En el laberinto
¿Existe el arte contemporáneo? De lo que no cabe duda es de que también en Barcelona -la bella durmiente de la globalización- hay galerías, hay museos, hay instituciones públicas y privadas que dicen proteger el arte y gastar en ello muchísimo dinero, hay críticos y hay montones de artistas que aspiran a encontrar su público. En teoría, pues, hay oferta; que esta es la palabra mágica que hoy da testimonio de la existencia de algo. Lo cual quiere decir que, al menos, hay una estructura montada para convencernos de que el arte existe entre nosotros.
Hay quien cree, por ejemplo, que ir a Ciutat Vella a ver una exposición patrocinada por los neumáticos Michelin en 'primicia mundial' es estar en contacto con el arte. No digo que no sea así, pero cualquiera que asista a este acontecimiento -en la Capella dels Àngels con patrocinio municipal- observará la extraña y extraordinaria similitud de la basura amontonada en las papeleras de la plaza del Macba y calles adyacentes con el contenido de dicha exposición y podrá llegar así a la -errónea- conclusión de que el arte, en Barcelona, está por todas partes. Es decir, que nos sobra creatividad. Y todos tan contentos.
Claro que acabo de hacer una caricatura, pero es una caricatura que se repite ad infinitum desde hace años y que ha creado toda suerte de malentendidos hasta el punto de que la basura se venera -se protege y se subvenciona- como si fuera un milagro. Y todo ello sucede en la más absoluta impunidad porque, a fin de cuentas, ¿quién está legitimado hoy para asegurar si esto, o cualquier otra cosa, es o no arte? Paradójicamente, en la época de la diversidad y la pluralidad real es cuando los dogmas -también los estéticos- se imponen con mayor facilidad. Además de estar muy claro que el buen gusto estético es una rareza exótica para los que nos resistimos a creer -como antiguallas que somos- que son el mercado o las instituciones los que lo determinan.

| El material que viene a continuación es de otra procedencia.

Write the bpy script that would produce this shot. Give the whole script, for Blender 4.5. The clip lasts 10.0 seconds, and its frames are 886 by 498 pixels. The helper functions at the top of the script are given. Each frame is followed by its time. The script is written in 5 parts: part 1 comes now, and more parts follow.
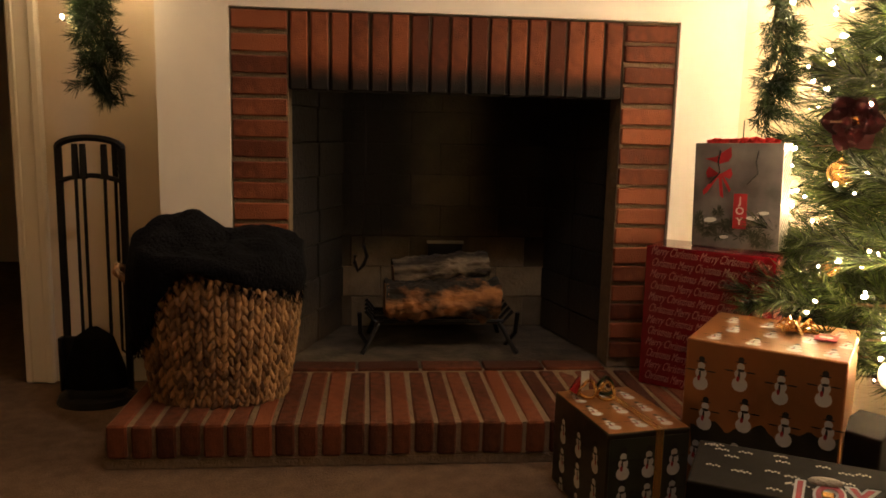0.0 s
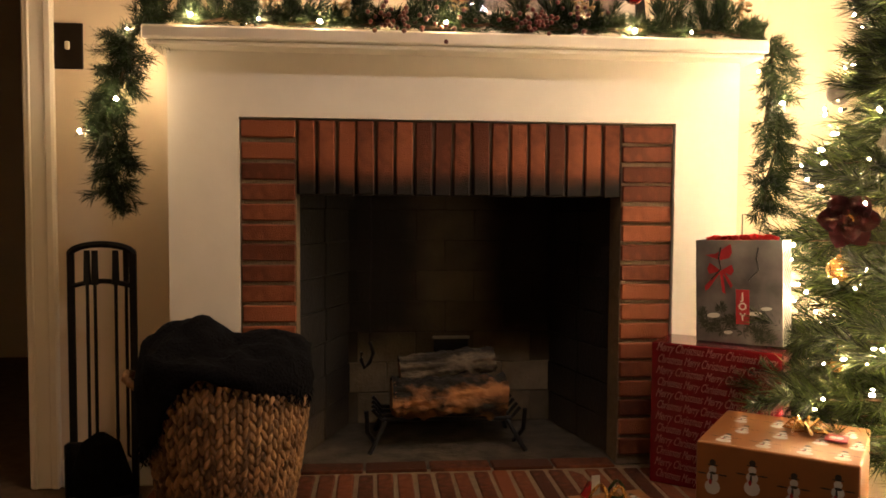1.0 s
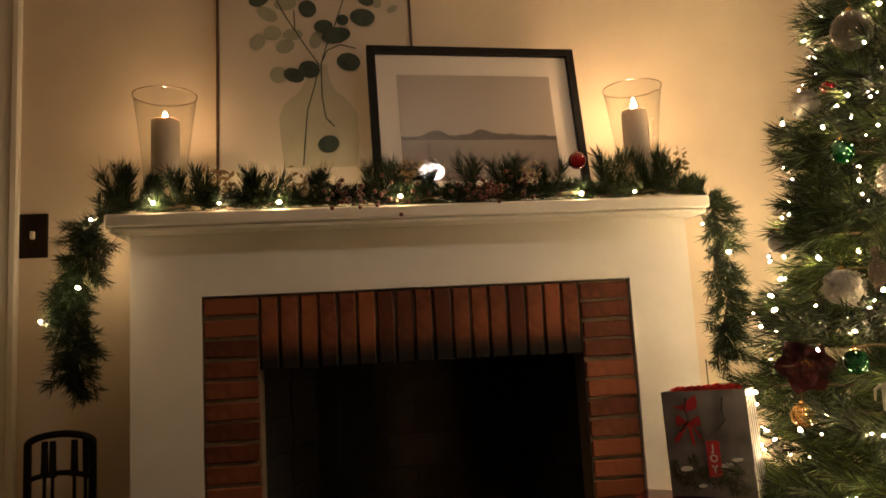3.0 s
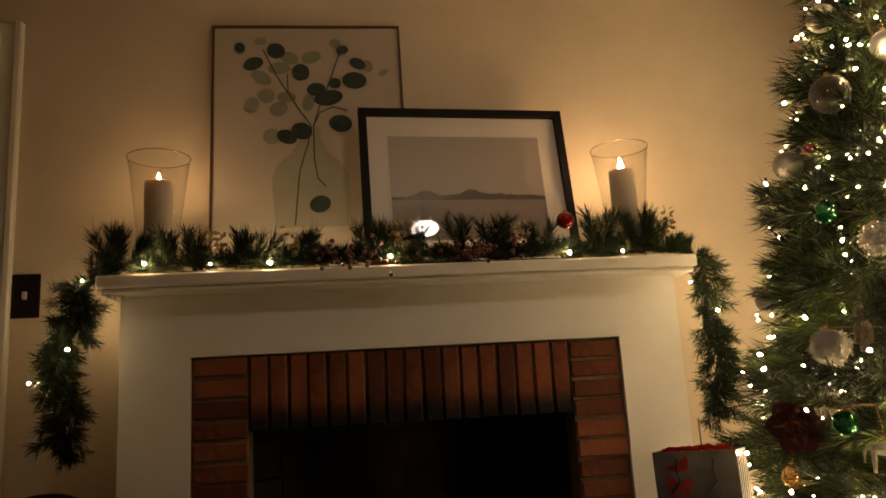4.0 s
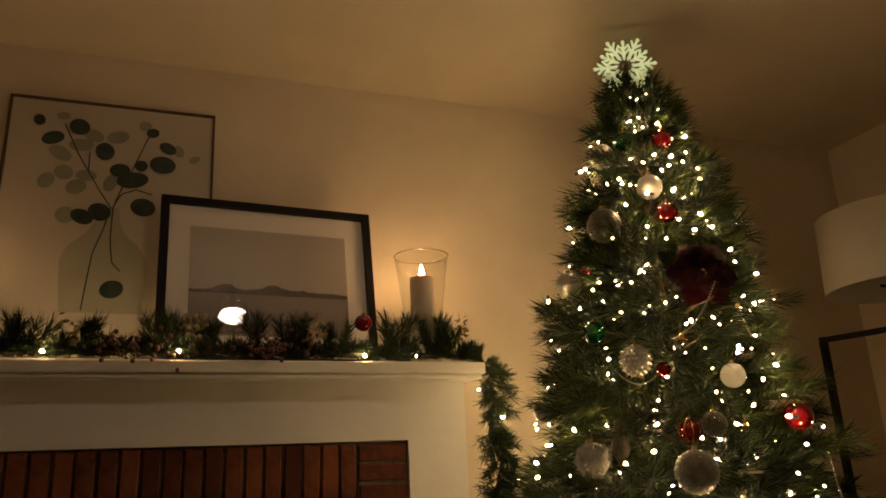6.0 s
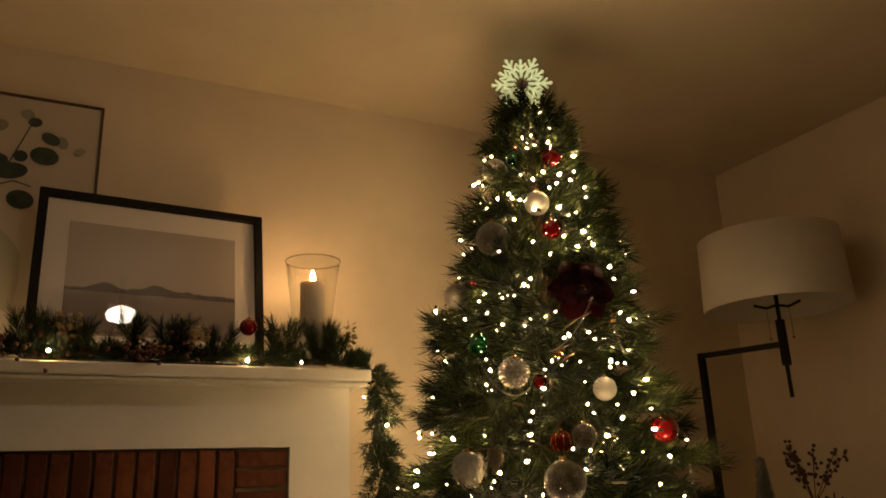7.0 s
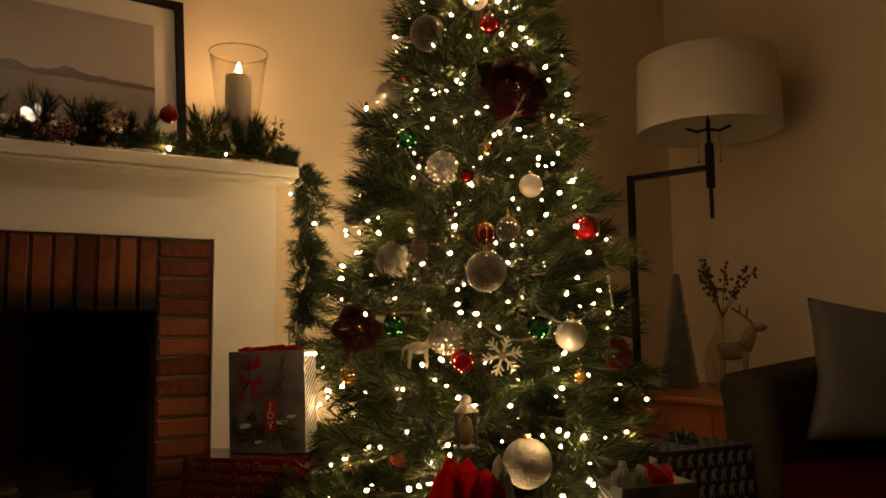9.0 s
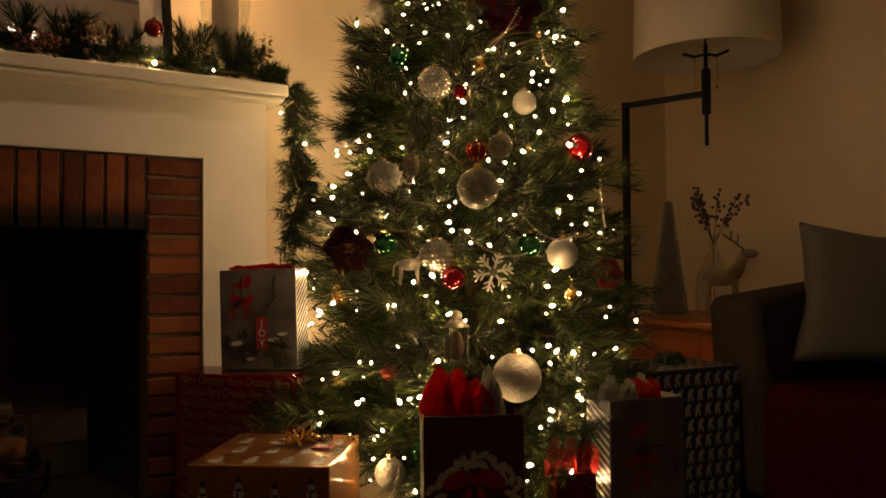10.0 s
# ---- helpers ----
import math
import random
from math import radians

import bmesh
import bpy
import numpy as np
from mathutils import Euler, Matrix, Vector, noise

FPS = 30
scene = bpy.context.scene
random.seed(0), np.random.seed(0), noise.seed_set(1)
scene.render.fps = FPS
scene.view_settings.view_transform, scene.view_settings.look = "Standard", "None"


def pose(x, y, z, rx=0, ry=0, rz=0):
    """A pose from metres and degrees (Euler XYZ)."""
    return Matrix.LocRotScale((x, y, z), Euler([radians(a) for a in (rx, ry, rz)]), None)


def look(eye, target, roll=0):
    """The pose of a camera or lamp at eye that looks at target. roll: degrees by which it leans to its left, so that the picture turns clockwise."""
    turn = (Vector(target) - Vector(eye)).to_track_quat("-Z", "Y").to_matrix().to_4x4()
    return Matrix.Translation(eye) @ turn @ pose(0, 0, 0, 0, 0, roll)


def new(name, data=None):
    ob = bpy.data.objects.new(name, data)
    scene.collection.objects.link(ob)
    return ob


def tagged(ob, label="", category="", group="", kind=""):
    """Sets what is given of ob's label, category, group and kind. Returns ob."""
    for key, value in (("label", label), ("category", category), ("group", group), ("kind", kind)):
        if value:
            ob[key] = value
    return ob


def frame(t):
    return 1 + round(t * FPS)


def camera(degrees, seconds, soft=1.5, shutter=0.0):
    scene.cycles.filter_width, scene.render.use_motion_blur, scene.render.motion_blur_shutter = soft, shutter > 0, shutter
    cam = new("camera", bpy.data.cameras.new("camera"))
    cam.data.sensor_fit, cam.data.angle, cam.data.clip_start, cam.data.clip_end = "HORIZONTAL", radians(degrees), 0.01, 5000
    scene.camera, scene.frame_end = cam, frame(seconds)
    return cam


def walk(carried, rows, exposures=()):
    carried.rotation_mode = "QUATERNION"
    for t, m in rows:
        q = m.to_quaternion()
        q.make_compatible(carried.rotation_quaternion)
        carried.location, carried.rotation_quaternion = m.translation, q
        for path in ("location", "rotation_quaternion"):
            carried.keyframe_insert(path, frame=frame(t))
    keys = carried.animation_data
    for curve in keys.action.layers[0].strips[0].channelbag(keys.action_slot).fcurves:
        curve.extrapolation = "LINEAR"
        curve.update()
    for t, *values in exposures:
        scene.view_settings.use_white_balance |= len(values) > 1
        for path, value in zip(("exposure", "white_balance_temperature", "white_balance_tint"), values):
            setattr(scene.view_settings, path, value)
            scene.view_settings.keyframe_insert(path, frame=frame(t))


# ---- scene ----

La otra tarde, en el Convent dels Àngels, sede del Foment de les Arts Decoratives (FAD), un puñado de personas cualificadas y convencidas de que el arte contemporáneo existe intentaron inventariar en un debate público los problemas que creadores, artistas y, en fin, el arte, tienen en esta ciudad. Se dispuso una pizarra para resumir el estado de la cuestión y en ella figuraron 16 ítems acusadores que, dicho sea como novedad insólita, fueron planteados con toda modestia. De esta breve enumeración -entre la que destaca el carácter conservador del mercado barcelonés, la inoperante buena fe institucional o la falta de puntos de encuentro efectivos entre todos los participantes del proceso comunicativo del arte- me atrevo a concluir que realmente es un milagro muy gordo el hecho extraordinario de que el artista encuentre su público y viceversa: que el público -que es tan plural como las propuestas- encuentre sus artistas.
Hay unos artistas, inquietos, que buscan y que ejercen un oficio prehistórico. Y, desde luego, estamos los mirones, que también buscamos esa obra que nos conmueva hasta estremecernos. El arte no ha dejado de tener esta elemental función. Unos y otros, artistas y público, no sólo somos demasiados, sino que circulamos por un laberinto imposible: todo en él nos lleva a no encontrarnos nunca. Y ese es otro gran drama contemporáneo. Lo más interesante del debate, en el que había representantes de todos los eslabones de este fallido proceso de comunicación, fue su misma existencia: la posibilidad de plantear este extraño misterio que hace que disfrutar del arte sea tan complicado como encontrar una buena pareja con la que compartir la convivencia. Hoy por hoy, como en otras cosas de la vida tocadas por el individualismo, la gran dificultad son los proyectos en común. Y el arte también lo es.